Let's just say I have a 20 gallon tank and I want to fill it up perhaps half way with soil for a 5" L. parahybana. My general mixture of potting soil and peet moss for non-tropical spiders is very heavy stuff. So I would like to try using a mix of coco fiber and my soil/peet moss mix, since I have enough of both to do the job.
If I were going to use a heat pad under part of the tank, which would cause the soil to desiccate, if I wanted to take advantage of the coco fiber's moisture-holding properties somewhat, should I:
1. put soil/peet on the bottom and coco fiber on the top
2. put coco fiber on the bottom and soil/peet on the top
3. mix it all together
?
PC
CodeWilster
I've always had the best luck using 100% coco. I've noticed that it stays much cleaner and does not mold like peat does oftenly.
You would probably have the best luck keeping the peat toward the bottom I guess. Peat is much more on the acidic side, and were it on top it would leach tannins when you add moisture that would acidify the coco (which I believe is roughly neutral) and over time they would almost kind of mix themselves anyway. When I used to keep peat I would occasionally churn the substrate to prevent mold growth too.
Peat is probably a more natural substrate for most Ts, although I think in captivity coco is much better and stays cleaner. And because it is generally neutral and low in certain organic compounds peat is probably rich in, less fungus and mold would grow (that's at least my theory).
You could probably mix and match the two like you said, I would go a bit heavy on the coco though.
If you like the look of peat but wanted to use coco, go to your local pet shop and see if they have the single brick Fluker's brand of coco.
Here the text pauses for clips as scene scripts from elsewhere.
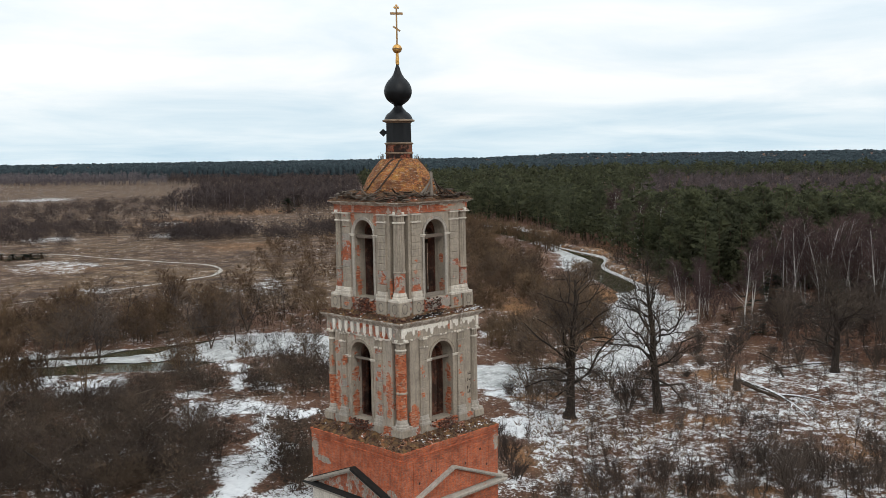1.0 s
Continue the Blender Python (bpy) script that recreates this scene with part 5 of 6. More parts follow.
for i in range(2, 24):
    q, d = FAR_BANK[i], FAR_BANK[i] - NEAR_BANK[i]
    for k in range(3):
        out = side.uniform(1.0, 8.0) / np.hypot(*d)
        bank_side.append((q[0] + d[0] * out + side.uniform(-2, 2), q[1] + d[1] * out + side.uniform(-2, 2)))
bank_side += list(scatter(ZONES["bank_thicket"], 2.4, side, 5.0)) + list(scatter(ZONES["bank_brush"], 2.6, side, 5.0)) + [(111, 66), (107, 62), (103, 59), (99, 55)]
for a, (x, y) in zip(alders, ((26.5, 78.9), (11.6, 79.6), (53.3, 31.4), (62.3, 37.1))):
    a.location = (x, y, -0.1)
light = [joined(thicket_geo(s, 6.5, 3.6, 3, 92, 6, 0.07, 0.046, 0.13)) for s in (41, 42, 43, 44)]
LANE = smooth_line([(104, 72.5), (93, 69), (80, 64.5)])
bank_side = [q for q in bank_side if distance_to(LANE, np.array([q[0]]), np.array([q[1]]))[0] > 2.6 and distance_to(SIGHT, np.array([q[0]]), np.array([q[1]]))[0] > 3.0]
stuff("riverbank_thicket", [joined(thicket_geo(s, 6.0, 3.0, 6, 80, 7, 0.06)) for s in (45, 46, 47)], bank_side, side, M_ALDER, "leafless brown thicket along the river bank", "trees", 0.8, 1.45)
low_bank = [(127, 105), (141, 108), (164, 133), (196, 157), (215, 179), (248, 212), (236, 214), (203, 172), (156, 132), (136, 106)]
stuff("bank_scrub", [joined(thicket_geo(s, 4.0, 2.8, 3, 70, 6, 0.05, 0.040, 0.10)) for s in (145, 146, 147)], scatter(low_bank, 4.1, side, 6.5), side, M_ALDER, "low leafless brown scrub between the trees and the river", "scrub", 0.7, 1.15)
stuff("bank_saplings", [joined(tree_geo(s, 5.0, 0.1, LIGHT_BIRCH, 2)) for s in (48, 49)], scatter(ZONES["bank_right"], 3.0, side, 8.0), side, M_PURPLE, "thin purple-brown saplings along the river bank", "saplings", 0.6, 1.2)
rest = near[225:]
for z, gap in (("alder_behind", 8.6), ("alder_field", 9.4), ("alder_far", 5.0)):
    rest += list(scatter(ZONES[z], gap, rnd, 7.0, gap=-0.2))
rest += list(scatter([(174, 152), (188, 138), (166, 118), (134, 96), (122, 102), (150, 124)], 4.6, side, 6.0))
low_brush = [joined(thicket_geo(s, 2.6, 1.9, 2, 20, 5, 0.04, 0.028)) for s in (34, 35, 36)]
under = list(scatter(ZONES["left_front"], 2.8, rnd, 6.0, gap=-0.3)) + list(scatter(ZONES["alder_left"], 4.4, rnd, 6.0)) + list(scatter(ZONES["alder_mid"], 6.5, rnd, 6.0)) + list(scatter(ZONES["edge_right"], 5.5, rnd))
for i in range(6, 66):
    q, d = NEAR_BANK[i], NEAR_BANK[i] - FAR_BANK[i]
    for k in range(3):
        out = rnd.uniform(8.5, 17.0) / np.hypot(*d)
        under.append((q[0] + d[0] * out + rnd.uniform(-1.5, 1.5), q[1] + d[1] * out + rnd.uniform(-1.5, 1.5)))
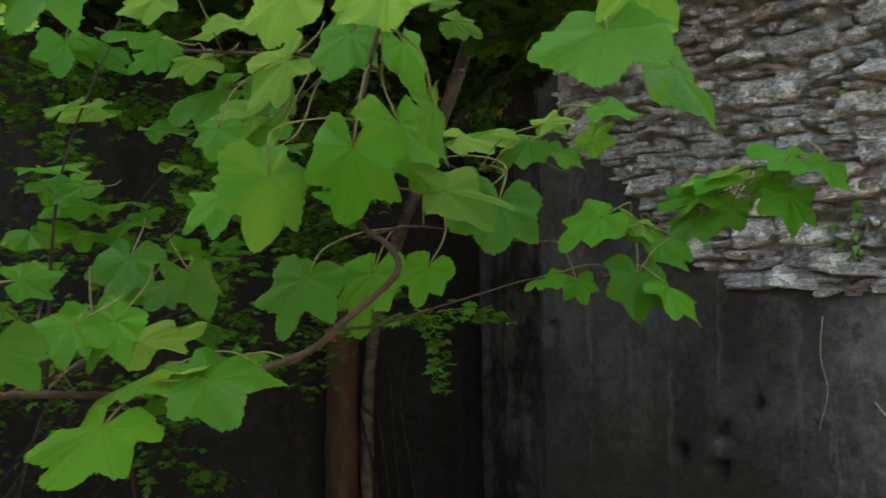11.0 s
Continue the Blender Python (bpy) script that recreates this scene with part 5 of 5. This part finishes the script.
# ------------------------------------------------------------------ dark corner: post, thin stems, trees beyond
def corner_things():
    rng = random.Random(141)
    b = Vector((4.75, -3.3, 0.3))
    tagged(part("old_post", Geo().tube([(4.775, -2.065, 0.2), (4.775, -2.07, 0.9), (4.77, -2.08, 1.5), (4.76, -2.10, 1.93)], 0.095, 0.08, 14, 0.09, 4, rng), POST), "thick rust-brown trunk before the dark wall", "tree trunk")
    g = thing("dead_sapling", "cluster of thin dark dead stems by the brown trunk", "dead stems", at=(4.75, -2.37, 0.3))
    for k in range(4):
        y = 0.16 - 0.07 * k + rng.uniform(-0.02, 0.02)
        part("stem", Geo().tube([(0, y - 0.10, -0.1), (-0.01, y - 0.05, 0.4), (0, y + rng.uniform(-0.03, 0.05), 0.8), (0, y + rng.uniform(-0.06, 0.09), 0.75 + 0.12 * k)], 0.012, 0.005, 6, 0.25, 4, rng), TWIG, g)
    t = thing("birch_trunk", "slanting grey-brown trunk growing out of the dark corner", "tree", at=(4.8, -2.22, 0.3))
    off = Matrix.Translation((-4.8, 2.22, -0.3))
    ob = part("trunk", Geo().tube([(4.80, -2.22, 0.30), (4.76, -2.23, 1.29), (4.52, -2.26, 1.90), (4.22, -2.305, 2.336), (3.77, -2.37, 3.04), (3.45, -2.46, 3.71)], 0.036, 0.028, 12, 0.12, 4, rng), BARK_DAPPLED, t)
    ob.matrix_local = off
    ob = part("limb", Geo().tube([(4.20, -2.29, 2.32), (3.89, -2.21, 2.43), (3.615, -2.25, 2.58), (3.37, -2.28, 2.67), (3.04, -2.33, 2.85), (2.74, -2.42, 3.06)], 0.010, 0.005, 7, 0.2, 4, rng), TWIG, t)
    ob.matrix_local = off
    c = Vector((X_E, -2.45, 2.15))
    vine = thing("ivy_vine", "dim green ivy hanging over the end of the shaded wall", "ivy", at=c)
    part("stem", Geo().tube([(-0.02, 0.2, -1.6), (-0.02, 0.1, -0.6), (-0.02, 0.25, 0.3), (-0.02, 0.1, 1.0)], 0.012, 0.006, 6, 0.2, 4, rng), TWIG, vine)
    spots = []
    while len(spots) < 620:
        y, z = rng.uniform(-0.75, 1.0), rng.uniform(0.0, 1.3)
        if z > 0.25 + 0.45 * fbm(y * 3, 2, z * 2, 2) and rng.random() < 0.4 + 0.8 * max(0.0, fbm(y * 5, 8, z * 5, 2) + 0.3):
            spots.append((Vector((0, y, z)), 1.0))
    ivy_leaves(vine, spots, IVY_LIGHT_MESH, IVY_LIGHT_ISL, (-1, 0, 0), rng, (0.05, 0.085), 120, (0.01, 0.14), 0.9)
    ivy_strand("dark ivy over the end of the shaded wall", [(4.95, 3.3), (4.9, 3.0), (4.85, 2.8), (4.8, 2.5)], 0.35, 260, 145, False, -3.04, (-0.3, 1, 0), (0.04, 0.08))


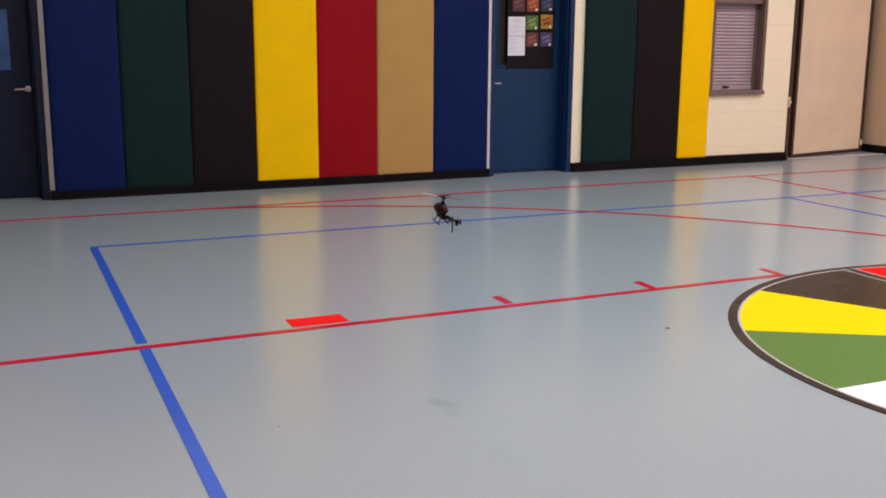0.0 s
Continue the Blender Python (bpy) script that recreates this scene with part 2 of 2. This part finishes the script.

The Eco-Earth stuff is usually a bit stringy and not very consistent, I've found that the Fluker's stuff breaks up in water much quicker and is very consistent, not to mention dark like peat and nice and soft.
Bonobo
you could also try putting a heat pad on a back wall , or on the wall in back of the tank , it creates an optional margin of warmth that doesnt facilitate the evaporation so readily
cacoseraph
it seems to me that the smaller, more regular particle sized cocofiber doesn't retain burrows very well. it works ok for like a year and then the burrow starts to collapse. even when i packed the heck out of it... and packing made a HUGE positive difference. well packed sub versus weakly packed sub is no contest... the weakly packed sub was just awful for retaining burrows after a few months, sometimes
i mixed stringy or longer pieces of either coconut fiber or spruce (er... whatever the non-pine family stuff that is readily available is). with the mixture like, more hetero than homo i had burrows last ~2.5 years or so.
also, the sub mixture didn't seem to matter for anything except large ~1G+ cages. i think smaller sized cages don't get enough like, weight per volume to matter as much... the webbing that coats most burrows was plenty strong enough
i had pretty good luck with no mold on coco... but i did get a tainted brink (and of course it was when i dropped $40 on a super brick) that was BAD! i reckon preboiling the coco would deal with most of the problem and you would just have to worry about contamination after the fact
edit:
is suspect the greater the angle of repose of the sub the better the capability to retain a burrow over time
sntcruzan
My thoughts
I like to mix in a little Green moss dust/fiber in with my Coco for it holds moisture and not bad looking for my higher moisture T's, I haven't seen any contribution to mold or such.